The President of the General Assembly called for “urgent measures for the abolition of these tools of the annihilation of the human race and our environment.” The best chance we have is for all states to join and fully implement the Treaty on the Prohibition of Nuclear Weapons (TPNW). Several delegations, including Cuba, Kazakhstan, Kiribati, San Marino, Solomon Islands, Timor-Leste, and Tuvalu, highlighted the importance of the TPNW and urged others to join it. During the UN high-level week, three more countries—Indonesia, Sierra Leone, and Solomon Islands—ratified the Treaty, bringing it to 73 states parties and an additional 25 signatories.

People power

The progress made can be advanced through concerted efforts at the United Nations over the next five weeks and beyond. Monday, 7 October will mark one year since Israel’s genocidal assault on Gaza began. It will also be the first day of this year’s session of the UN General Assembly First Committee on Disarmament and International Security. As always, the work of this Committee provides an opportunity for states to “bridge the gap between the legal and the just.”

Reaching Critical Will’s First Committee Briefing Book provides analysis and recommendations to all delegations across the full range of issues that should be discussed, from cluster munitions to torture-free trade, from nuclear weapons to guns, from the arms trade to disabilities and disarmament.

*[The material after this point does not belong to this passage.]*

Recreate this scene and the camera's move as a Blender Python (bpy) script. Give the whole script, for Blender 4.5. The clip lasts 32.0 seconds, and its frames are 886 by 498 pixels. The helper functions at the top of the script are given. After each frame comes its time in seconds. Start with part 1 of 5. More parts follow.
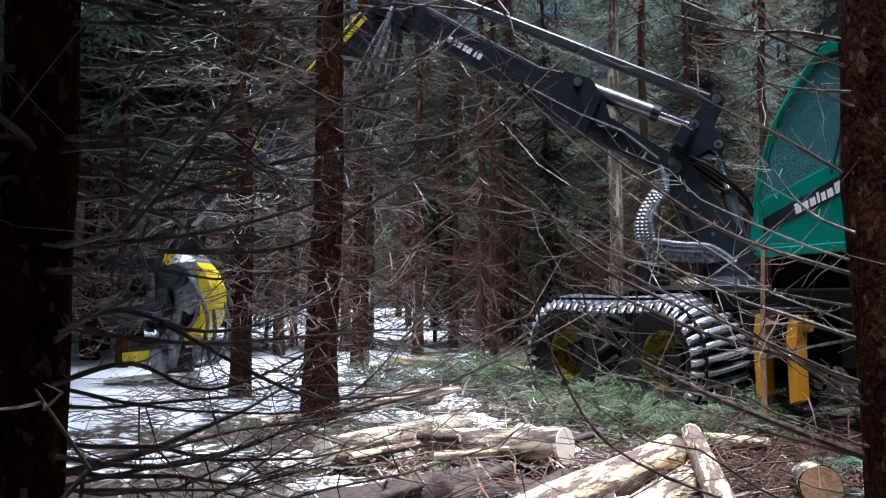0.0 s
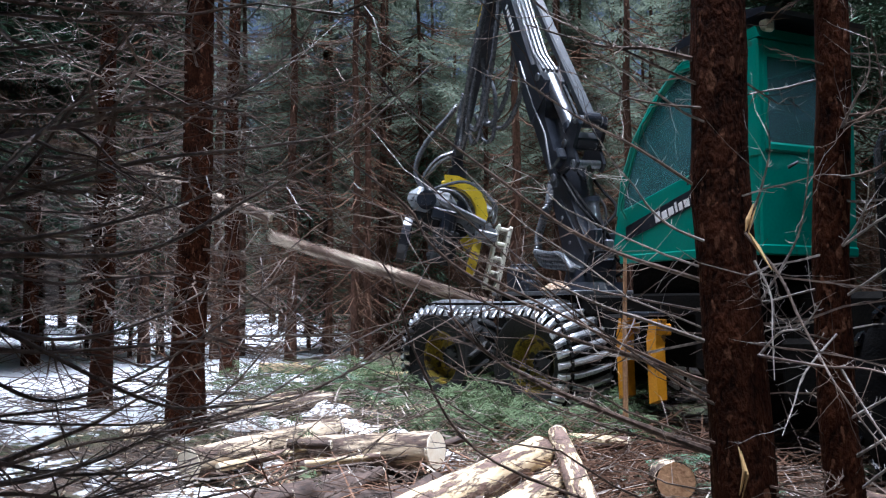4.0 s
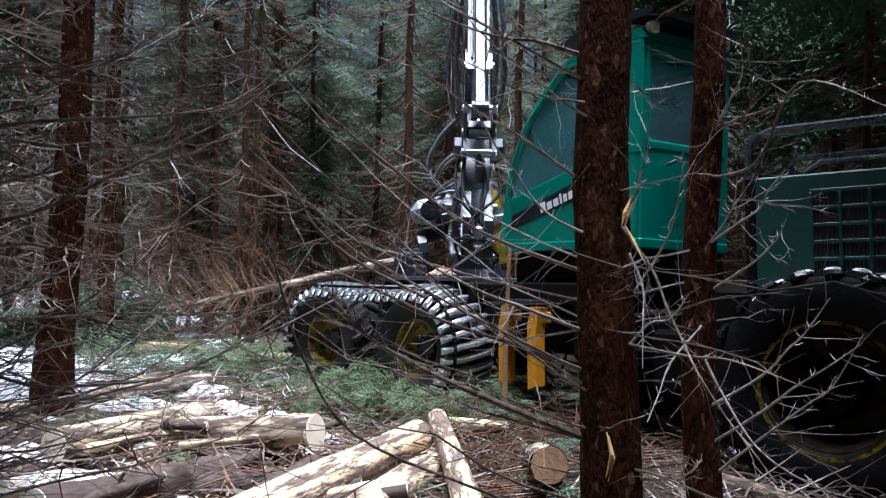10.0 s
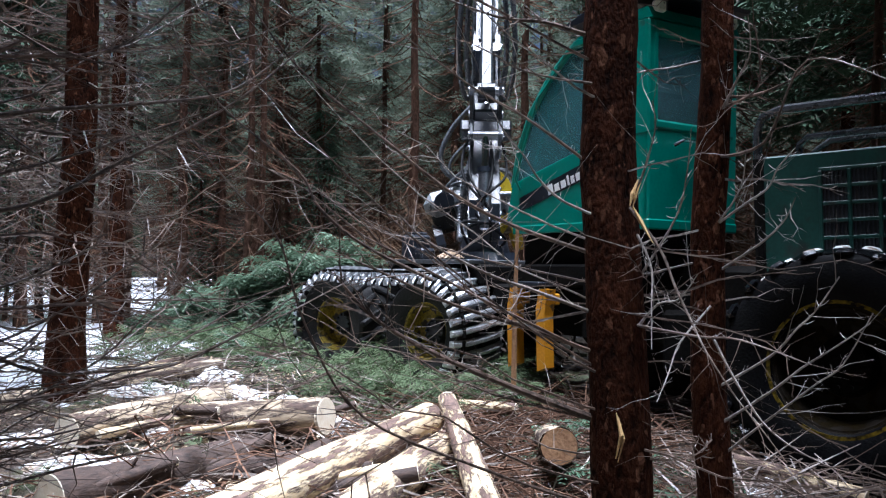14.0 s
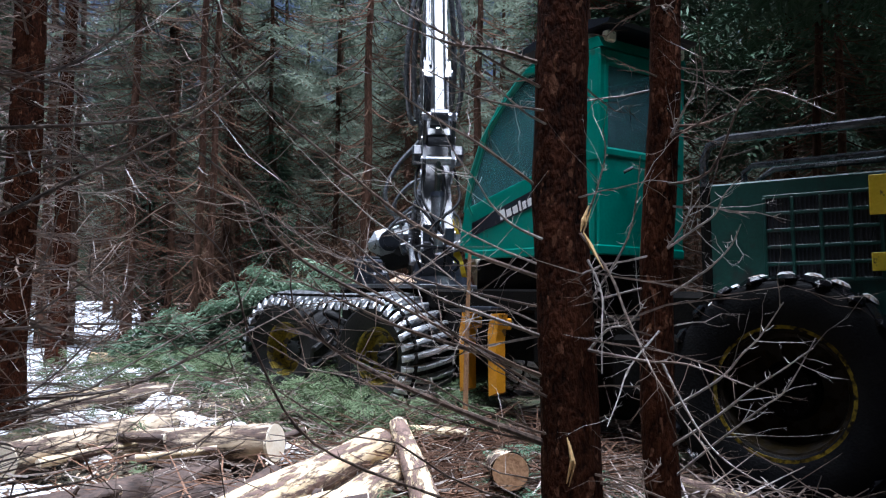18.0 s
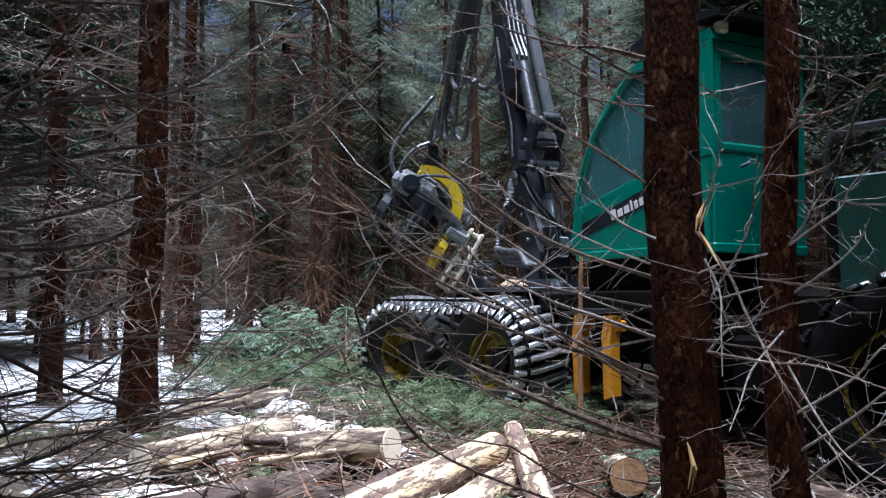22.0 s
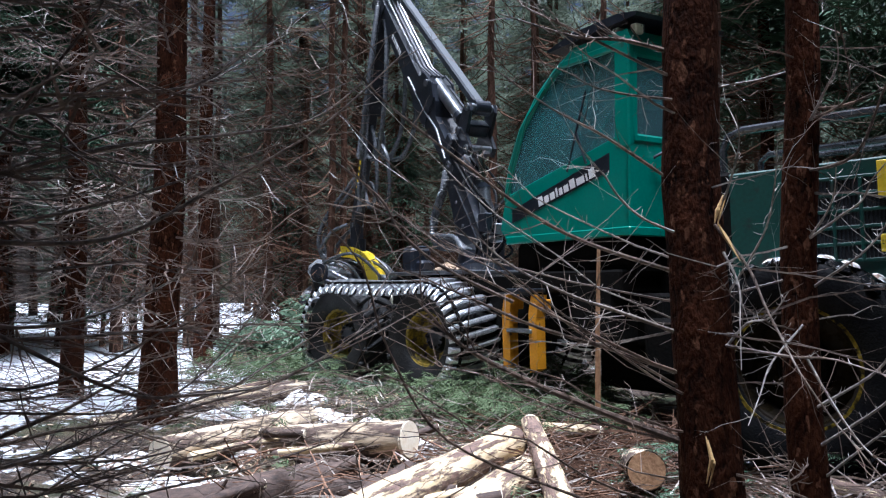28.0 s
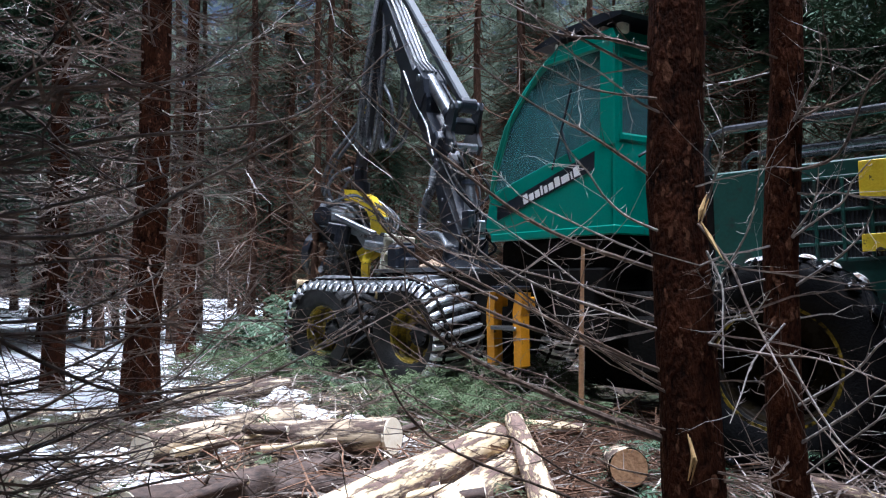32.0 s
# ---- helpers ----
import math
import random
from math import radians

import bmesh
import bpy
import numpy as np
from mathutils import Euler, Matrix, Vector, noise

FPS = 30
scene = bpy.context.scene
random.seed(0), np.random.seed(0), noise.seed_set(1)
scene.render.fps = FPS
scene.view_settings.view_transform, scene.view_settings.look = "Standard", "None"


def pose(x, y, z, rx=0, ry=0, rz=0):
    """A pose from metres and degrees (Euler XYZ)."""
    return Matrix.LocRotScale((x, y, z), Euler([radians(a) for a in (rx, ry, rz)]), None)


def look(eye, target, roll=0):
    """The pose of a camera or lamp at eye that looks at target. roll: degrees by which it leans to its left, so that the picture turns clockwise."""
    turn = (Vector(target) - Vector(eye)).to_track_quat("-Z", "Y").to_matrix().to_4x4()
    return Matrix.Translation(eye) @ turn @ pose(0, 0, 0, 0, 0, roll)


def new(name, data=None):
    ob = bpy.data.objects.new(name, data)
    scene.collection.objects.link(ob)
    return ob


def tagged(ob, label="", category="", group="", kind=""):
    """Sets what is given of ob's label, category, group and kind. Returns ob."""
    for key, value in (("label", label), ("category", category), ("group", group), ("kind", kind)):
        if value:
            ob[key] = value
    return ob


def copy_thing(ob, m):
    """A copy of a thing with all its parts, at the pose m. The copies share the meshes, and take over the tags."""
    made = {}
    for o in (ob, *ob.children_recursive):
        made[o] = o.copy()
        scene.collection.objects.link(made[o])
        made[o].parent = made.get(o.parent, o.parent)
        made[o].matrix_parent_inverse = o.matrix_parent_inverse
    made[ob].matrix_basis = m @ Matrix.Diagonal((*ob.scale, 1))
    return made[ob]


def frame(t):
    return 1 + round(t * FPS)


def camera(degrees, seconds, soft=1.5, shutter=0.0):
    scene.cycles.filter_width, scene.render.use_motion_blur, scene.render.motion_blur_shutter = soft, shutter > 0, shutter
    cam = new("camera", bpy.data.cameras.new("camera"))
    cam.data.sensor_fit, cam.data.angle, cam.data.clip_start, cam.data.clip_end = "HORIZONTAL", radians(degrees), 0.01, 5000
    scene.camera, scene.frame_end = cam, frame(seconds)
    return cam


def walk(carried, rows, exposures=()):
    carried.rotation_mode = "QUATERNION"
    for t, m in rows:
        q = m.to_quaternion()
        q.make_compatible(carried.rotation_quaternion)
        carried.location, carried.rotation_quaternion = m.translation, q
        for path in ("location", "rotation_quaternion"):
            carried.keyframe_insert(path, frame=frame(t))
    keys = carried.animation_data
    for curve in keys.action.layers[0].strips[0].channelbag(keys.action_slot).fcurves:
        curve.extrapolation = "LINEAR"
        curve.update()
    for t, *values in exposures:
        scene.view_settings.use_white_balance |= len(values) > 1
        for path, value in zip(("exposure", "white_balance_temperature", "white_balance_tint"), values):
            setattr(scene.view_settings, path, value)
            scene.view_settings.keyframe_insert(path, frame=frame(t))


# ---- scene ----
cam = camera(55.0, 32.0, soft=1.2, shutter=0.4)
EYE = (0.0, 0.0, 1.55)
# seconds, tilt, lean and turn of the hand-held camera, in degrees
TURNS = [
    (0, 93.20, -0.00, 0.00),
    (0.5, 93.48, -0.04, -0.27),
    (1, 93.39, -0.02, -0.19),
    (1.5, 93.06, 0.29, -0.21),
    (2, 92.92, 0.39, -0.91),
    (2.1, 92.59, -0.44, -0.31),
    (2.5, 93.36, 0.21, -2.61),
    (4.5, 93.51, -0.14, -9.49),
    (5, 93.47, -0.30, -11.42),
    (5.1, 93.93, -0.46, -11.98),
    (5.5, 93.71, -0.72, -13.82),
    (6, 93.41, -0.96, -15.94),
    (6.5, 93.20, -0.91, -16.44),
    (7, 93.26, -0.75, -16.28),
    (7.5, 93.33, -0.82, -16.36),
    (8, 93.26, -0.97, -16.40),
    (8.5, 93.26, -0.95, -16.27),
    (9, 93.38, -0.90, -16.16),
    (9.5, 93.18, -0.89, -16.07),
    (10, 92.56, -1.63, -15.86),
    (10.5, 91.56, -1.83, -15.57),
    (11, 91.04, -1.53, -15.32),
    (11.5, 91.04, -1.34, -15.52),
    (12, 91.31, -1.09, -15.59),
    (12.5, 91.58, -1.16, -15.60),
    (13, 91.65, -1.18, -15.48),
    (13.5, 91.51, -1.04, -15.30),
    (14, 91.42, -0.97, -15.31),
    (14.5, 91.47, -0.91, -15.43),
    (16.5, 92.03, -0.95, -15.92),
    (17, 92.47, -0.89, -16.40),
    (17.5, 92.78, -0.98, -17.40),
    (18, 93.13, -1.15, -18.52),
    (18.5, 93.54, -1.16, -18.59),
    (19, 93.79, -1.14, -17.94),
    (19.5, 93.85, -1.05, -16.03),
    (20, 93.72, -0.64, -13.78),
    (20.4, 93.48, -0.23, -11.97),
    (20.5, 93.40, -0.38, -11.45),
    (21, 93.16, -0.09, -10.61),
    (21.5, 93.23, -0.15, -10.99),
    (22, 93.30, -0.11, -11.06),
    (22.5, 93.25, -0.07, -10.90),
    (23, 93.14, -0.08, -10.76),
    (23.5, 92.99, -0.17, -10.35),
    (24, 93.16, -0.11, -9.99),
    (24.5, 93.26, 0.05, -9.84),
    (25, 93.04, 0.06, -9.74),
    (25.5, 92.84, 0.26, -10.06),
    (27.5, 92.76, -0.07, -9.83),
    (28, 92.85, -0.13, -9.90),
    (28.5, 93.05, -0.41, -10.13),
    (29, 93.10, -0.40, -10.25),
    (29.5, 93.09, -0.21, -10.35),
    (30, 92.45, -0.16, -10.95),
    (30.5, 92.29, -0.38, -11.57),
    (31, 92.41, -0.52, -11.33),
    (31.5, 92.53, -0.49, -11.11),
    (32, 92.66, -0.46, -10.94),
]
# the carried camera sways a few centimetres to the side before the first turn
walk(cam, [(t, pose(EYE[0] - (0.045 if t < 2.2 else 0.03 if t < 4 else 0.01 if t < 5 else 0.0), EYE[1], EYE[2], rx, ry, rz)) for t, rx, ry, rz in TURNS], exposures=[(0, 1.31, 5350, 14), (32, 1.31, 5350, 14)])
SKY, SUN = 0.021, 6.2

# ---------- light ----------
world = bpy.data.worlds.new("overcast_sky")
scene.world = world
world.use_nodes = True
wn = world.node_tree.nodes
sky = wn.new("ShaderNodeTexSky")
sky.sky_type, sky.sun_disc = "NISHITA", False
sky.sun_elevation, sky.sun_rotation = radians(87), radians(162)
sky.air_density, sky.dust_density = 1.0, 4.0
world.node_tree.links.new(sky.outputs["Color"], wn["Background"].inputs["Color"])
wn["Background"].inputs["Strength"].default_value = SKY
sun = new("sun", bpy.data.lights.new("sun", "SUN"))
sun.data.energy, sun.data.angle, sun.data.color = SUN, radians(38), (1.0, 0.985, 0.96)
sun.matrix_world = look((0.4, -1.2, 26), (0, 0, 0))

# ---------- materials ----------
def rgba(c):
    return (c[0], c[1], c[2], 1.0)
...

This year, with new resolutions seeking the establishment of a UN study on the impacts of nuclear war, organising General Assembly consultations on autonomous weapons, and conducting work on armed drones, there are concrete actions states can take to advance international law and protect humanity and all living things on this planet.

But beyond the UN meeting rooms, those working for disarmament and demilitarisation need to also build people power. “It is the time of the people,” said Colombia’s president. If governments decide “to play with bombs and senseless wars and killing children, power games, then it is time to take the solution of the great problems of humanity into the hands of the people themselves, the simple people of humanity.” We’ll see you in the UN basement, and in the streets.